Roma Ligocka at the book fair in Kraków, 2004.
Roma Ligocka at the book fair in Kraków, 2004.

Roma was born in Kraków on 13 November 1938 to her Jewish parents Teofila (née Abrahamer) and David Liebling. Not yet two years old, she was uprooted to the Kraków Ghetto where she was to spend the defining years of her earliest childhood. In her small red coat, Roma was the only spot of colour in the cold, grey ghetto, and was lovingly called “little strawberry” by her friends and family. The living conditions in the apartment that the family has to share with several other inhabitants were unbearable There was no space, no food and it stank. Whilst sure in the knowledge that there was a life outside the ghetto, the three-year-old did not understand why her life was now marked by hunger, poverty and fear,  How could she. As a “hidden” child, the only things she knew were misery and the daily fear of the German soldiers in the ghetto:

“They shout, we obey. Anyone who does not obey is killed.”

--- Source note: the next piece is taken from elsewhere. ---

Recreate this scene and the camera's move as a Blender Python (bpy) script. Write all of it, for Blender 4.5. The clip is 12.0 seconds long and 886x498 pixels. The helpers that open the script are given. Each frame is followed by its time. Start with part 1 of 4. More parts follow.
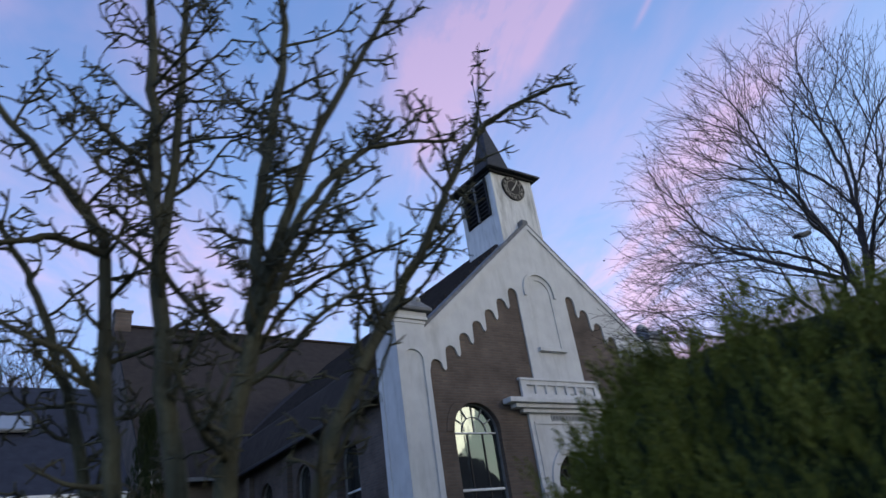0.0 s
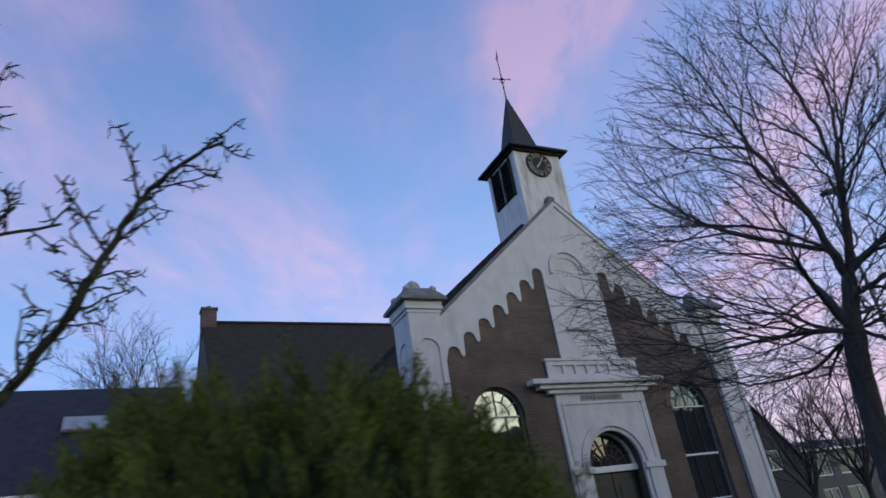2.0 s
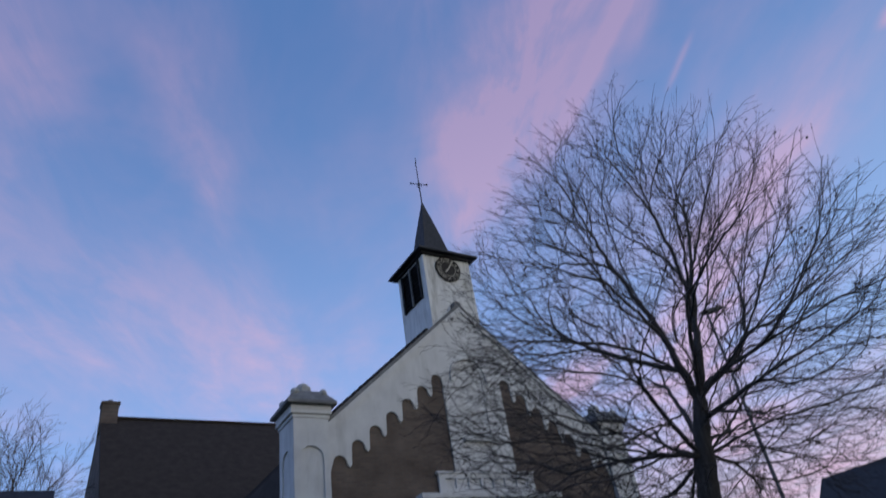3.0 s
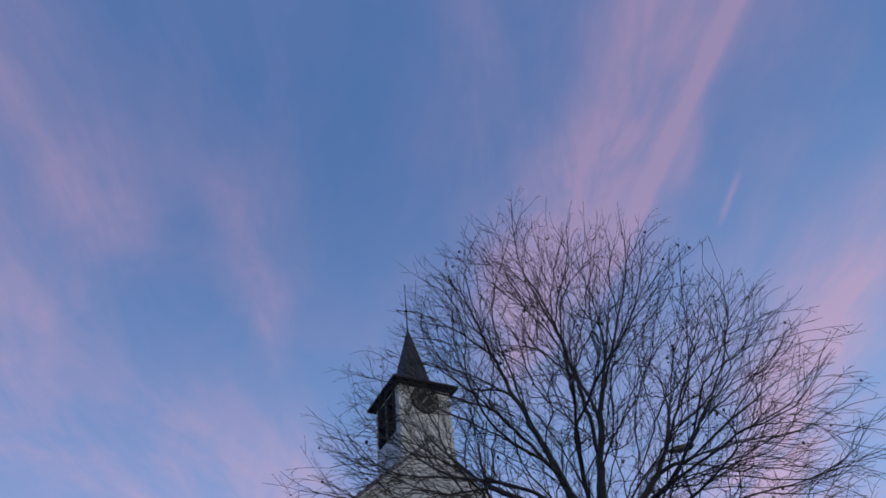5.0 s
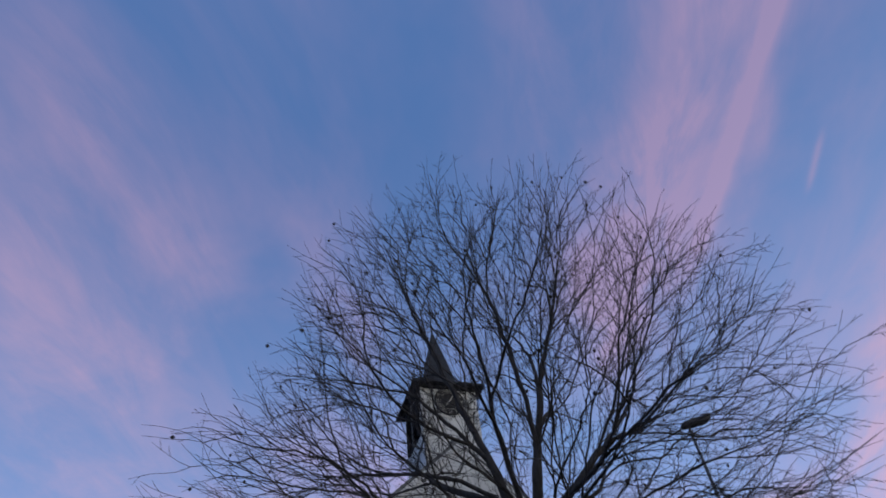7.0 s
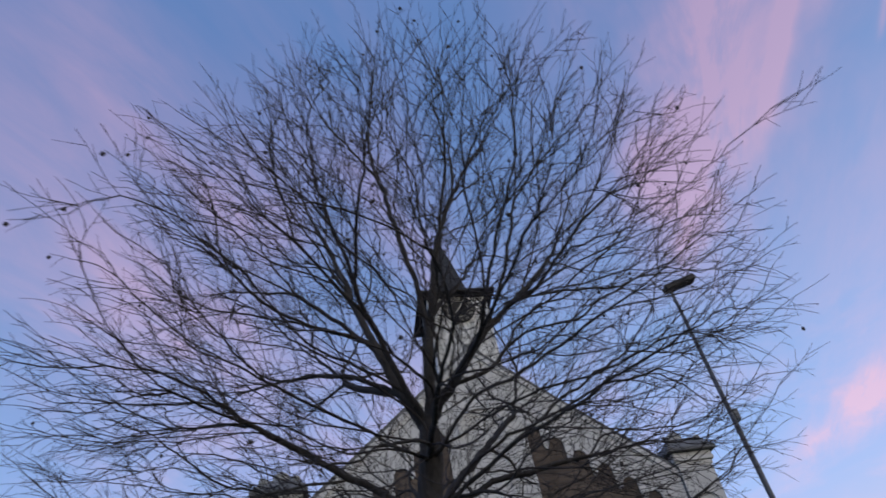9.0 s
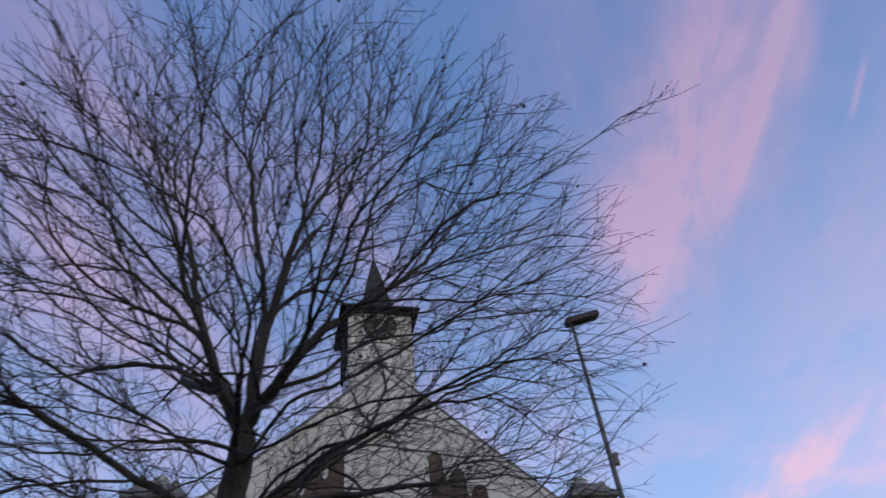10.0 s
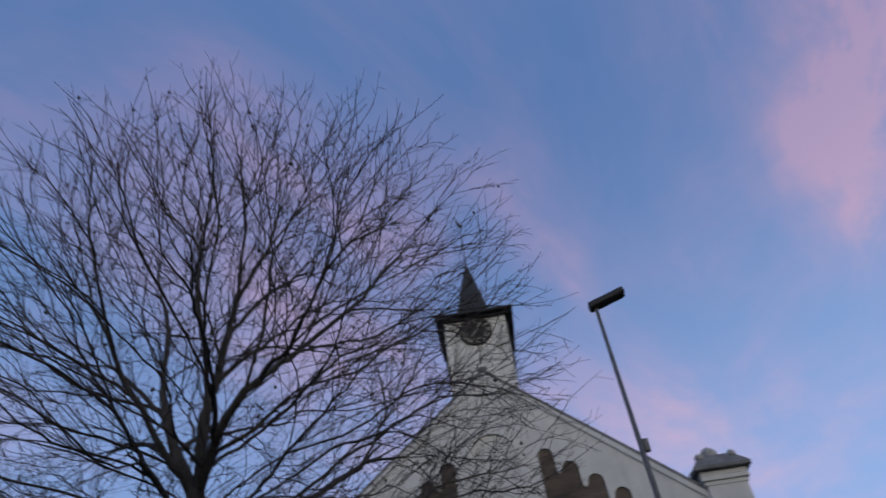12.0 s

The terror inflicted on the inhabitants of the ghetto escalated, more and more people were deported:

“We keep waiting - for nothing. We wait day and night. Nobody knows what tomorrow will bring. We are sorted out; we are continuously sorted out like merchandise. Street by street, house by house, we are ringed in more and more. (…) People go and simply do not come back again. You have only just got used to a face, and then it is gone again.”

First, Roma’s grandmother is deported to a concentration camp, then later her father as well. Finally, mother and daughter managed to flee from the ghetto. Harbouring forged documents, they hid with a Polish family from March 1943 until the end of the war, and this is how they managed to avoid being deported to the extermination camp:

“I spent my whole childhood with the Kierniks on my tiptoes, that’s how it seems to me today. There were dolls and theatre plays, books, music, pens and paper, and something like a home; even if none of it belonged to me. It was a borrowed life, a borrowed childhood with a borrowed family (…) After that, my childhood was over.”

At the end of the war, Roma was six years old. Over the coming weeks, the few survivors from their circle of friends and acquaintances gradually found their way back together in Kraków. Little Roma was faced with the psychological stress of her environment which, as a child, she did not really know how to classify or process:

“I have the grown-ups’ stories in my ear always and I can never forget them. Covering my ears, crawling under the bed or pulling the cover over my head - none of it helped. There was no escape, no mercy for us children. We were unwilling witnesses of those who bore witness.”

The survivors of the concentration camp seemed to her as if they had gone mad. She did not recognise her father who survived the Plaszów and Auschwitz concentration camps and returned to Kraków. Her closest confidante during this time is her mother. She made friends with Ryszard Horowitz, who was the same age, and her cousin Roman Polański, who was six years older, with whom she went on adventures through the city. Slowly Roma and the other survivors settled in to a life in the post-war period: Roma went to school and completed her school-leaving exam before studying painting and stage design at the renowned Akademia Sztuk Pięknych im. Jana Matejki in Kraków. But the trauma of her early years would stay with her for the rest of her life.